STEAMS deputy director and Chen’s longtime advisor Patrick Guiliano seconds the above statements, saying that he has always been “amazed by [Chen’s] ability to successfully lead the STEAMS group and clearly explain extremely complicated subjects in a way that allows everyone to comprehend the specific technicalities involved.”

One of the reasons why Chen is so successful in leading himself and others in his club is because he recognizes the value that comes with it. “STEAMS has really allowed me to establish more connections and have more people to assess my work and improve my skills.

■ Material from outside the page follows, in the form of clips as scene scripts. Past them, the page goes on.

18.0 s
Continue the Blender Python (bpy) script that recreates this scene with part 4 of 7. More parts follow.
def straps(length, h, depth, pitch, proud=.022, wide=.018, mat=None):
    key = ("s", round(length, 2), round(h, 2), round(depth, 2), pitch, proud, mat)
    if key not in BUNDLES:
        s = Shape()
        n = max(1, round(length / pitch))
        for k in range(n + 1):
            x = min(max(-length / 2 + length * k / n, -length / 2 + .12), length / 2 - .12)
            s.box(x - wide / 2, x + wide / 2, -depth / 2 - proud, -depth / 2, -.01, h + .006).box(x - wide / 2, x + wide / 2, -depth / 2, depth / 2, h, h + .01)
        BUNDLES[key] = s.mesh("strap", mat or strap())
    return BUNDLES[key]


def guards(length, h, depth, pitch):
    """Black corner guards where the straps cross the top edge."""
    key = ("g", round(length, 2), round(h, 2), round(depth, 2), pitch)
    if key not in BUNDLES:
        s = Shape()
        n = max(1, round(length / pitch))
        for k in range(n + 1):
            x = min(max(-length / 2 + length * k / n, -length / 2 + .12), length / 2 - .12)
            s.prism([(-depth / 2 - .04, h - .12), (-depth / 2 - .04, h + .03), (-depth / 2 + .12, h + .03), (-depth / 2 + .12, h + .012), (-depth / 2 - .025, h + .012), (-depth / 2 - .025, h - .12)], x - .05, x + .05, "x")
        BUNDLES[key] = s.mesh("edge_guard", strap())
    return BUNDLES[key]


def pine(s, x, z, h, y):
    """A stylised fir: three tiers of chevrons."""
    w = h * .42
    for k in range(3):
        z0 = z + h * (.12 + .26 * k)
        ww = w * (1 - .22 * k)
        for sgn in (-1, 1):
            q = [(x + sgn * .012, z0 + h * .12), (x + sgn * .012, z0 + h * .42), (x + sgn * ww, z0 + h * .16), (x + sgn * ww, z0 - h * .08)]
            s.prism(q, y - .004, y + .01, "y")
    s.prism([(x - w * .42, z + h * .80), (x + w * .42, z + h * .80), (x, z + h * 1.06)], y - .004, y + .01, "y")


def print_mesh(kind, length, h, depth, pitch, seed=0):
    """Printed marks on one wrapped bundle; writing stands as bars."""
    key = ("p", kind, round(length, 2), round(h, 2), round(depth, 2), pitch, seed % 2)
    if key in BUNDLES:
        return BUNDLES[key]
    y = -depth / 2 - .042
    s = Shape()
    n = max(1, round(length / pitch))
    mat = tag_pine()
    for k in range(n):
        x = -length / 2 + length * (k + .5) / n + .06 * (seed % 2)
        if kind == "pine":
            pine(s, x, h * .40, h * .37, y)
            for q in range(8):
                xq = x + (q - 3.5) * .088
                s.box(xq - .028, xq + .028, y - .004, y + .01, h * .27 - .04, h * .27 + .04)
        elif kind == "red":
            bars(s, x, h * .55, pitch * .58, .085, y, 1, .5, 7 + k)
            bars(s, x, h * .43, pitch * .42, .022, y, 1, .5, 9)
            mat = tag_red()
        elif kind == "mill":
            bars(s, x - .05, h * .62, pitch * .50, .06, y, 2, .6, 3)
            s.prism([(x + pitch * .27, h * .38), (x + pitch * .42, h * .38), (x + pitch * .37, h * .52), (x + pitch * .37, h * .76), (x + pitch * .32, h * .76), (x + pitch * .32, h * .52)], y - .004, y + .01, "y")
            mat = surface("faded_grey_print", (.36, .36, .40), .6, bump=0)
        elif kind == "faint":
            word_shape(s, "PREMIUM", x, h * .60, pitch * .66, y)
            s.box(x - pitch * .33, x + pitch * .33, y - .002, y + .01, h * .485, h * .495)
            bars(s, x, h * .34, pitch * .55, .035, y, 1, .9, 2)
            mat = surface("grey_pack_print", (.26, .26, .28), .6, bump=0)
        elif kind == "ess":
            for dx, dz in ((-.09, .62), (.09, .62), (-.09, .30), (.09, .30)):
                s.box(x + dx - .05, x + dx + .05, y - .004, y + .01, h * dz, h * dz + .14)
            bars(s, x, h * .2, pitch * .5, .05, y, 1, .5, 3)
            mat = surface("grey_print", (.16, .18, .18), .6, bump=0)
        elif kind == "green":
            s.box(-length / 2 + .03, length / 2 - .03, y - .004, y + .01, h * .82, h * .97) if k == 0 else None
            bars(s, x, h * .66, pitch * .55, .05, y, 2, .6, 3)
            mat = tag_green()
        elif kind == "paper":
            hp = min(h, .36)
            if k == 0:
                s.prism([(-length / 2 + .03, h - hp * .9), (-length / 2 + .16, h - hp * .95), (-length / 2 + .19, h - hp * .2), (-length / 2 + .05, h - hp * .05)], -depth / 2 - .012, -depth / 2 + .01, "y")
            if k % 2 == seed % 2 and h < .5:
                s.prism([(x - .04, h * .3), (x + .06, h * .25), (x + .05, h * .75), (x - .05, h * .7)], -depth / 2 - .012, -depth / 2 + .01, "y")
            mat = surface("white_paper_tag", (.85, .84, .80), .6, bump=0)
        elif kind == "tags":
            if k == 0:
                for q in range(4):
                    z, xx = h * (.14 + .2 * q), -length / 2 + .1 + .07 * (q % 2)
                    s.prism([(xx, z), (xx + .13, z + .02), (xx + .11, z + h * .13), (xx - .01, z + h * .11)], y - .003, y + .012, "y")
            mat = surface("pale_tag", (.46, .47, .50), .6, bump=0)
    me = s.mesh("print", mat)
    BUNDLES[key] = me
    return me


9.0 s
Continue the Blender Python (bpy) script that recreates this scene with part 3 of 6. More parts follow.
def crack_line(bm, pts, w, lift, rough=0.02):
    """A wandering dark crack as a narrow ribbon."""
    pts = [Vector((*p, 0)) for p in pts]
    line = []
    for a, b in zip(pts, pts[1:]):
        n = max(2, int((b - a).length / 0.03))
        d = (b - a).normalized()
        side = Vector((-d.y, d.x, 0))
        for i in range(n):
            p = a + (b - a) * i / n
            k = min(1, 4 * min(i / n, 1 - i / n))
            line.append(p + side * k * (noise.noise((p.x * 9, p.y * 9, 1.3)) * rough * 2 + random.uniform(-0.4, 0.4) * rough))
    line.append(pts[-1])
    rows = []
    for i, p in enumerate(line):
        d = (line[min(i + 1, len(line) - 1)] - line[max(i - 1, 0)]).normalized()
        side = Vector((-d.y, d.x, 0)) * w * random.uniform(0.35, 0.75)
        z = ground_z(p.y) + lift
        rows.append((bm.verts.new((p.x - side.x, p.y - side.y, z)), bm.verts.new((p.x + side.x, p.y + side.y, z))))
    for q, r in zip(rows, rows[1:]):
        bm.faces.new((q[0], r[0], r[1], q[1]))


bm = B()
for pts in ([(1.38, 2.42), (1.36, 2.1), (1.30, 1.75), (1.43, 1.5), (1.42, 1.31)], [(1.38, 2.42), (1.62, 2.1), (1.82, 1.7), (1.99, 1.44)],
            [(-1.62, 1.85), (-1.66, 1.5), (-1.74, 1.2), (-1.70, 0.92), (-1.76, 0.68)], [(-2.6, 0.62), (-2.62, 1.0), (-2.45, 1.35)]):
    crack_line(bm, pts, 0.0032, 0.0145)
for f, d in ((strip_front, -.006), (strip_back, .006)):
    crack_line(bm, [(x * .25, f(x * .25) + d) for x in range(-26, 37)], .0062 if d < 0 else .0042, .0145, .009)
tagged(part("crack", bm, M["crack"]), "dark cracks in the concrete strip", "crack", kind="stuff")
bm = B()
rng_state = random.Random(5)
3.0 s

I think the most important aspect of it is that it gives you the opportunity to deliver presentations to professors and opens your eyes to the professional world,” Chen said, “I’ve had the privilege to work with world-renowned researchers and professors by working on these projects and presenting them at various prestigious conferences.”

“It’s obviously a really big achievement, especially for high schoolers, and we’re proud to say that we have helped around 40 students submit to official conferences over the years. We’re hoping that the number of students impacted by STEAMS will continue to grow as we expand as an organization and as a club,” said Chen. 

As STEAMS continues to expand under Chen’s leadership, it is exciting to see its club members begin new projects and push their limits as they continue their ventures with statistical conferencing.